I knew commuters who thought like that.
That is awful.
I think I would try asking for a seat for her - I've noticed that often works better than someone asking for themselves. So if you can tap someone on the shoulder and say, excuse me, are you able to stand as this lady is struggling, it's very likely even if they refuse, someone else will be shamed into getting up.
I agree with others it'd have been good if she'd asked nicely too, because people sometimes feel awkward offering in case it's taken the wrong way (more perhaps if you suspect someone is pregnant, I guess).
My perspective in this is generally that you should not expect to be given a seat if you are not willing to ask for one. That said, I would always offer mine to someone who was more in need of it than I was.
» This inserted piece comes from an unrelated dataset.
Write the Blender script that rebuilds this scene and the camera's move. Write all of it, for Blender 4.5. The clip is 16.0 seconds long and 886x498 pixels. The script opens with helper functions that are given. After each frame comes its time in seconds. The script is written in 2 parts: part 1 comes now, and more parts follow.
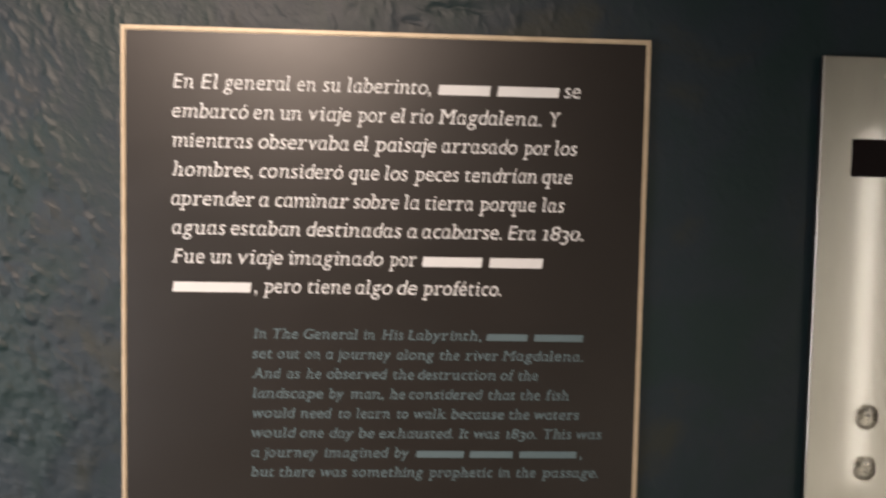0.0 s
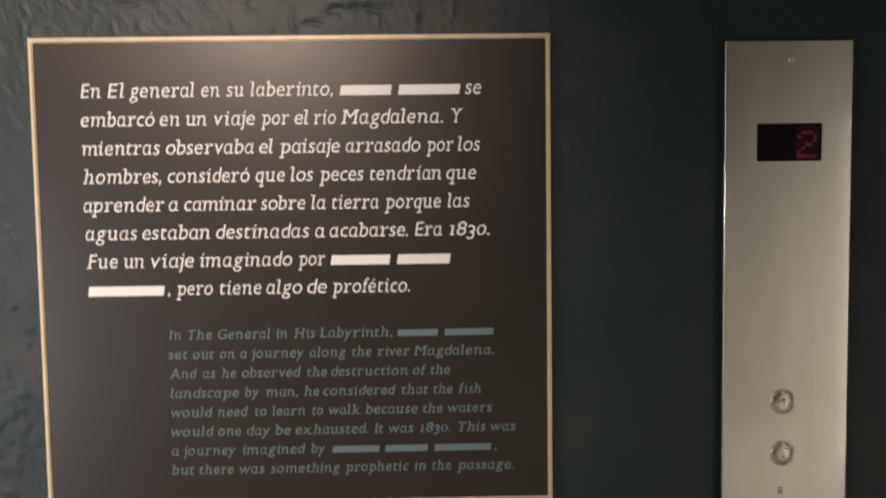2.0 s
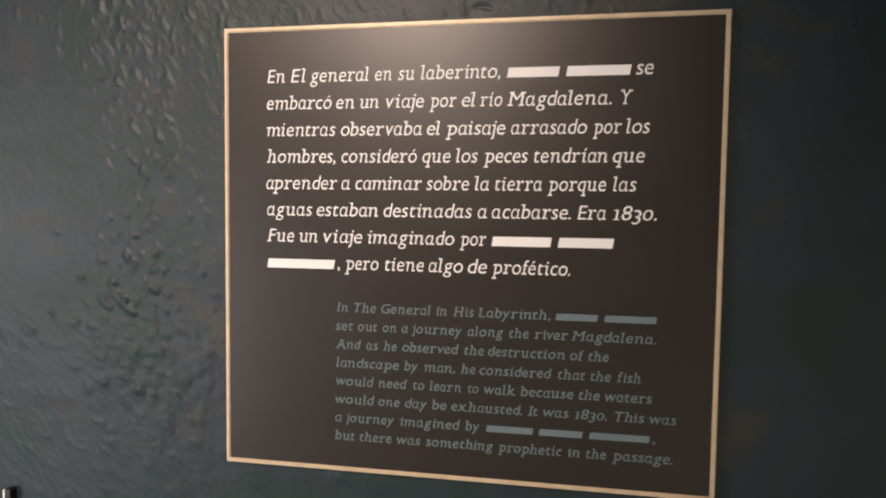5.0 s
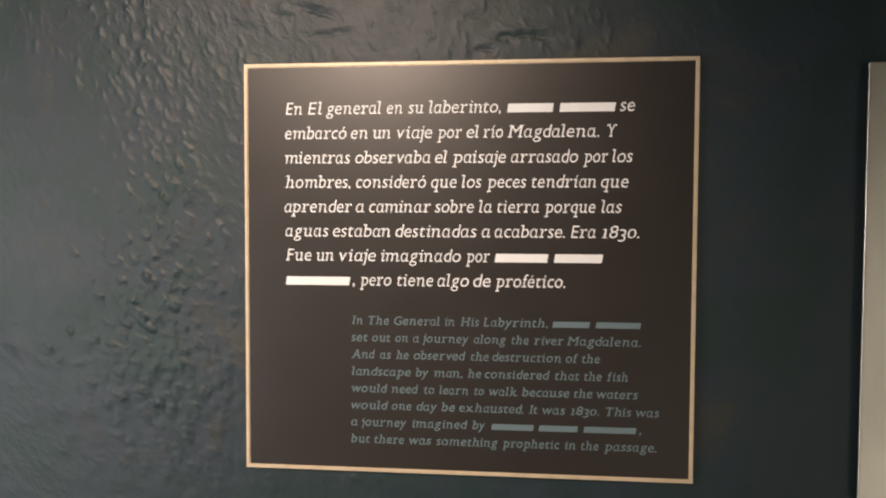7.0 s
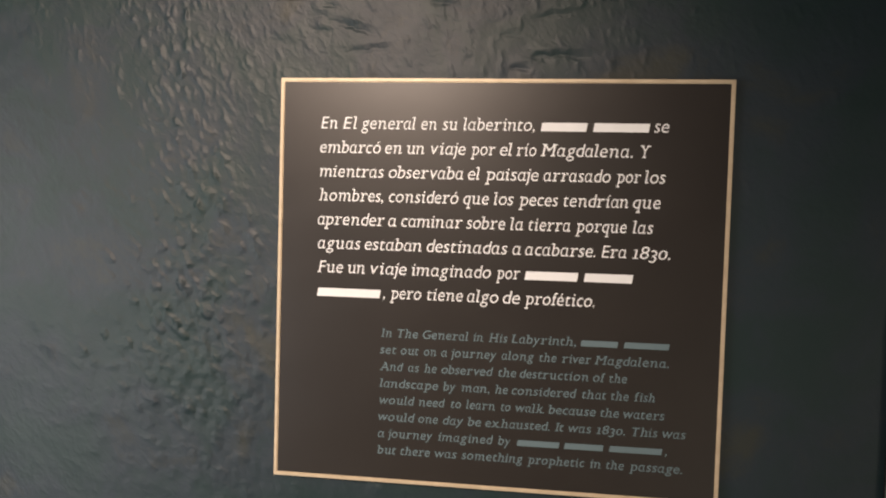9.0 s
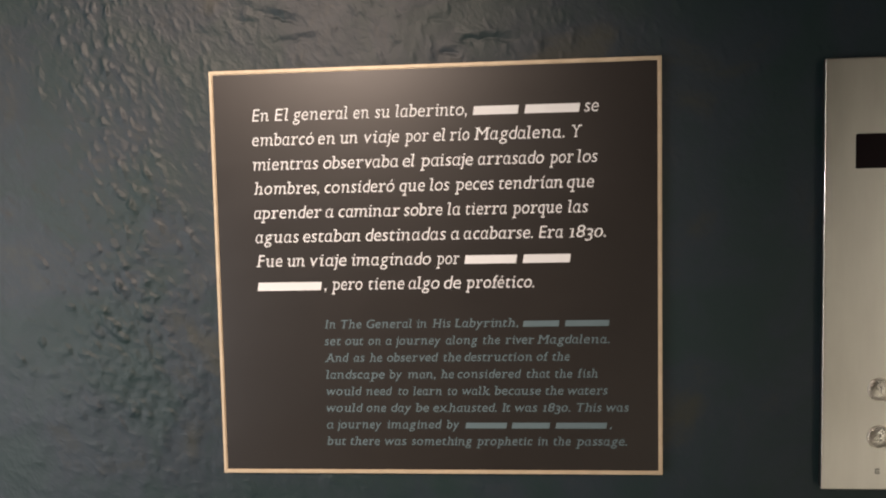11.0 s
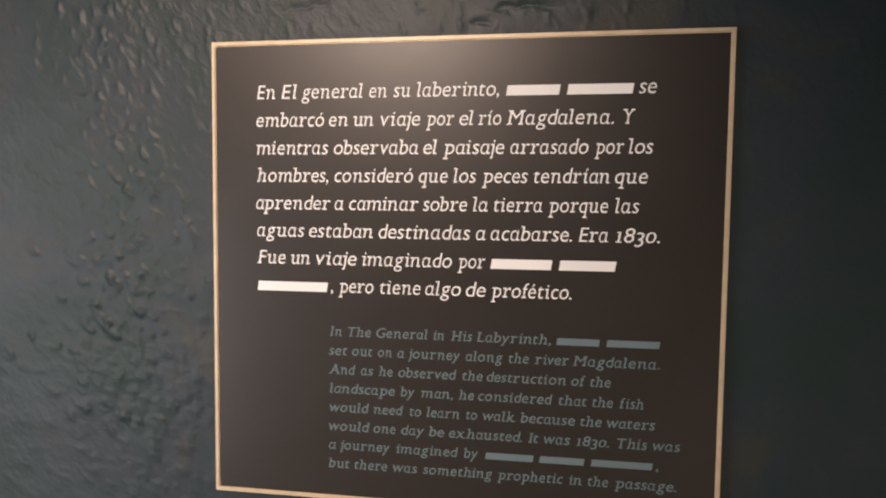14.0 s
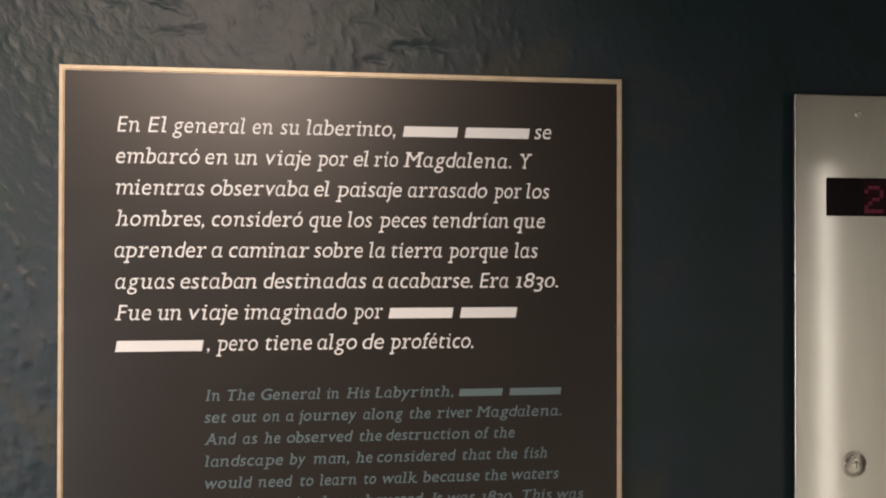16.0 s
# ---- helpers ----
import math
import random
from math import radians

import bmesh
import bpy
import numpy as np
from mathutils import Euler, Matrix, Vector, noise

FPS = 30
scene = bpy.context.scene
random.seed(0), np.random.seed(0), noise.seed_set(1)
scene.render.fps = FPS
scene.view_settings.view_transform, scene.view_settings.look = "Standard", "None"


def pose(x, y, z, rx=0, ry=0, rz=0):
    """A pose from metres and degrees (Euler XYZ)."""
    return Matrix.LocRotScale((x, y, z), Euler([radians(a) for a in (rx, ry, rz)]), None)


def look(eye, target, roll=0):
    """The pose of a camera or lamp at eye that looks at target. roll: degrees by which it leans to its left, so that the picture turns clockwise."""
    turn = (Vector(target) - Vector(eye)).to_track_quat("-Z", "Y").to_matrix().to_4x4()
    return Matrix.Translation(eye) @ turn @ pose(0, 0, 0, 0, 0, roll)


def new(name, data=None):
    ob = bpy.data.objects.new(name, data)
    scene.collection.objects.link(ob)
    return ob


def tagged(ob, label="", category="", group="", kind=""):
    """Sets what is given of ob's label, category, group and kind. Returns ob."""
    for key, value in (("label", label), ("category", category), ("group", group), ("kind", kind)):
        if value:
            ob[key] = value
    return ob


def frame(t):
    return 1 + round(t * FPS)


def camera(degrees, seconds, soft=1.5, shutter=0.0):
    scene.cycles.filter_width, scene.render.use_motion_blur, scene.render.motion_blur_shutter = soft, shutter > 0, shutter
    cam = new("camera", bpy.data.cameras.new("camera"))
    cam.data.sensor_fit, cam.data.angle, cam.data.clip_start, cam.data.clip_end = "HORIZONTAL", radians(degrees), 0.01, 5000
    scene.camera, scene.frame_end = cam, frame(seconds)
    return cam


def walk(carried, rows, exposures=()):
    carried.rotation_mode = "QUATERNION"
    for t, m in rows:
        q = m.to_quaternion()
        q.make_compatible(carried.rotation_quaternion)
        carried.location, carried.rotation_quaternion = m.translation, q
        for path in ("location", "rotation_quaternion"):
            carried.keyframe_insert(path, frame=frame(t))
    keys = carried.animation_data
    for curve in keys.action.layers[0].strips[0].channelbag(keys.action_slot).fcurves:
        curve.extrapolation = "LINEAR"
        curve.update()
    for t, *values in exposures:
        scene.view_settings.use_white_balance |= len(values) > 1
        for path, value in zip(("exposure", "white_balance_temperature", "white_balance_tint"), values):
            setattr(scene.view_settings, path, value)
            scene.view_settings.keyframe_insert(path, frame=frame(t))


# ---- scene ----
cam = camera(67.1, 16.0, soft=2.0, shutter=0.8)
PATH = [
    (0, (0.033, -0.784, 1.368), (0.115, 1.212, 1.273), 1.1),
    (0.2, (0.048, -0.787, 1.36), (0.151, 1.209, 1.262), 1.0),
    (0.5, (0.074, -0.8, 1.36), (0.186, 1.193, 1.232), 0.5),
    (1, (0.109, -0.807, 1.355), (0.141, 1.188, 1.223), 1.3),
    (1.4, (0.144, -0.806, 1.357), (0.155, 1.19, 1.228), 0.7),
    (1.5, (0.151, -0.805, 1.358), (0.167, 1.192, 1.239), 0.7),
    (2, (0.162, -0.798, 1.369), (0.191, 1.199, 1.263), -0.8),
    (2.1, (0.166, -0.796, 1.372), (0.158, 1.202, 1.282), -0.9),
    (2.5, (0.155, -0.797, 1.368), (0.072, 1.201, 1.335), -1.3),
    (3, (0.143, -0.781, 1.373), (0.029, 1.214, 1.305), -0.6),
    (3.5, (0.152, -0.805, 1.366), (-0.007, 1.188, 1.316), -1.2),
    (4, (0.149, -0.801, 1.368), (-0.056, 1.186, 1.268), -1.0),
    (4.3, (0.128, -0.782, 1.353), (-0.101, 1.204, 1.267), -0.6),
    (4.5, (0.152, -0.812, 1.377), (-0.15, 1.159, 1.221), -1.1),
    (4.8, (0.141, -0.792, 1.356), (-0.212, 1.173, 1.248), 0.0),
    (5, (0.125, -0.803, 1.351), (-0.23, 1.162, 1.238), 0.7),
    (5.2, (0.141, -0.812, 1.358), (-0.192, 1.157, 1.249), 1.1),
    (7.5, (0.04, -0.909, 1.362), (-0.13, 1.083, 1.318), -0.0),
    (7.6, (0.057, -0.902, 1.368), (-0.136, 1.088, 1.339), 0.0),
    (8, (0.03, -0.92, 1.364), (-0.176, 1.069, 1.357), 0.9),
    (8.2, (0.03, -0.916, 1.381), (-0.206, 1.07, 1.345), 1.9),
    (10.3, (0.046, -0.903, 1.378), (-0.112, 1.09, 1.299), -0.2),
    (10.5, (0.054, -0.9, 1.38), (-0.098, 1.093, 1.307), -0.9),
    (11, (0.072, -0.906, 1.382), (-0.061, 1.087, 1.268), -1.2),
    (11.5, (0.064, -0.888, 1.371), (-0.072, 1.105, 1.271), -1.3),
    (12, (0.066, -0.888, 1.373), (-0.055, 1.105, 1.266), -1.4),
    (12.2, (0.071, -0.887, 1.374), (-0.037, 1.107, 1.266), -1.5),
    (12.5, (0.072, -0.887, 1.375), (-0.04, 1.107, 1.276), -1.6),
    (13, (0.09, -0.876, 1.39), (-0.13, 1.111, 1.327), -2.3),
    (13.2, (0.104, -0.842, 1.387), (-0.17, 1.139, 1.331), -2.1),
    (13.5, (0.109, -0.8, 1.38), (-0.181, 1.179, 1.328), -0.9),
    (13.8, (0.116, -0.777, 1.384), (-0.215, 1.193, 1.259), 0.1),
    (14, (0.105, -0.78, 1.38), (-0.203, 1.193, 1.257), 0.6),
    (14.2, (0.09, -0.757, 1.374), (-0.132, 1.23, 1.293), 1.0),
    (14.5, (0.053, -0.756, 1.383), (0.0, 1.243, 1.355), 0.1),
    (14.8, (0.036, -0.756, 1.387), (0.057, 1.243, 1.386), 0.4),
    (15, (0.027, -0.762, 1.388), (0.113, 1.236, 1.382), 0.4),
    (15.5, (0.03, -0.744, 1.38), (0.197, 1.249, 1.405), 0.3),
    (16, (0.031, -0.739, 1.381), (0.219, 1.252, 1.394), 0.1),
]
EXPOSURES = [(0, -0.04, 6400, 10), (0.6, -0.08, 6350, 9), (1.3, -0.15, 6450, 10), (2.0, -0.12, 6450, 10), (2.8, -0.06, 6500, 10), (4.0, -0.10, 6500, 10), (5.2, 0.02, 6500, 11),
             (7.4, 0.12, 6550, 9), (8.3, 0.14, 6550, 9), (10.3, 0.02, 6450, 10), (12.0, 0.02, 6400, 10), (14.0, -0.02, 6550, 13), (15.0, -0.20, 6450, 10), (16, -0.22, 6400, 10)]
walk(cam, [(t, look(eye, target, roll)) for t, eye, target, roll in PATH], EXPOSURES)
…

I think the woman's huffing and puffing probably didn't help matters much. I would be far less likely to offer my seat to someone being rude.
I remember a lovely elderly Italian man shouting down a tube carriage for someone to give me a seat when I was abut 8 months PG - he got us both one!
YANBU, I really do despair at how selfish so many people are these days .
I was on the tube on Saturday, very busy. Lots of young, fit and apparently healthy nem and women sitting in their chairs whilst older people stand.
I'd have given up my seat and often have and I'm in London. Man gave up his seat to my then 8 yo in London too!!
Sorry but guffawed at the 'that wouldn't happen in Glasgow' 'but it was Glasgow 'bit!! DH is from Glasgow and I am fed up with the boasting of how good it is compared to London blah blah. Felt a weight lift and off to tell him lol!!!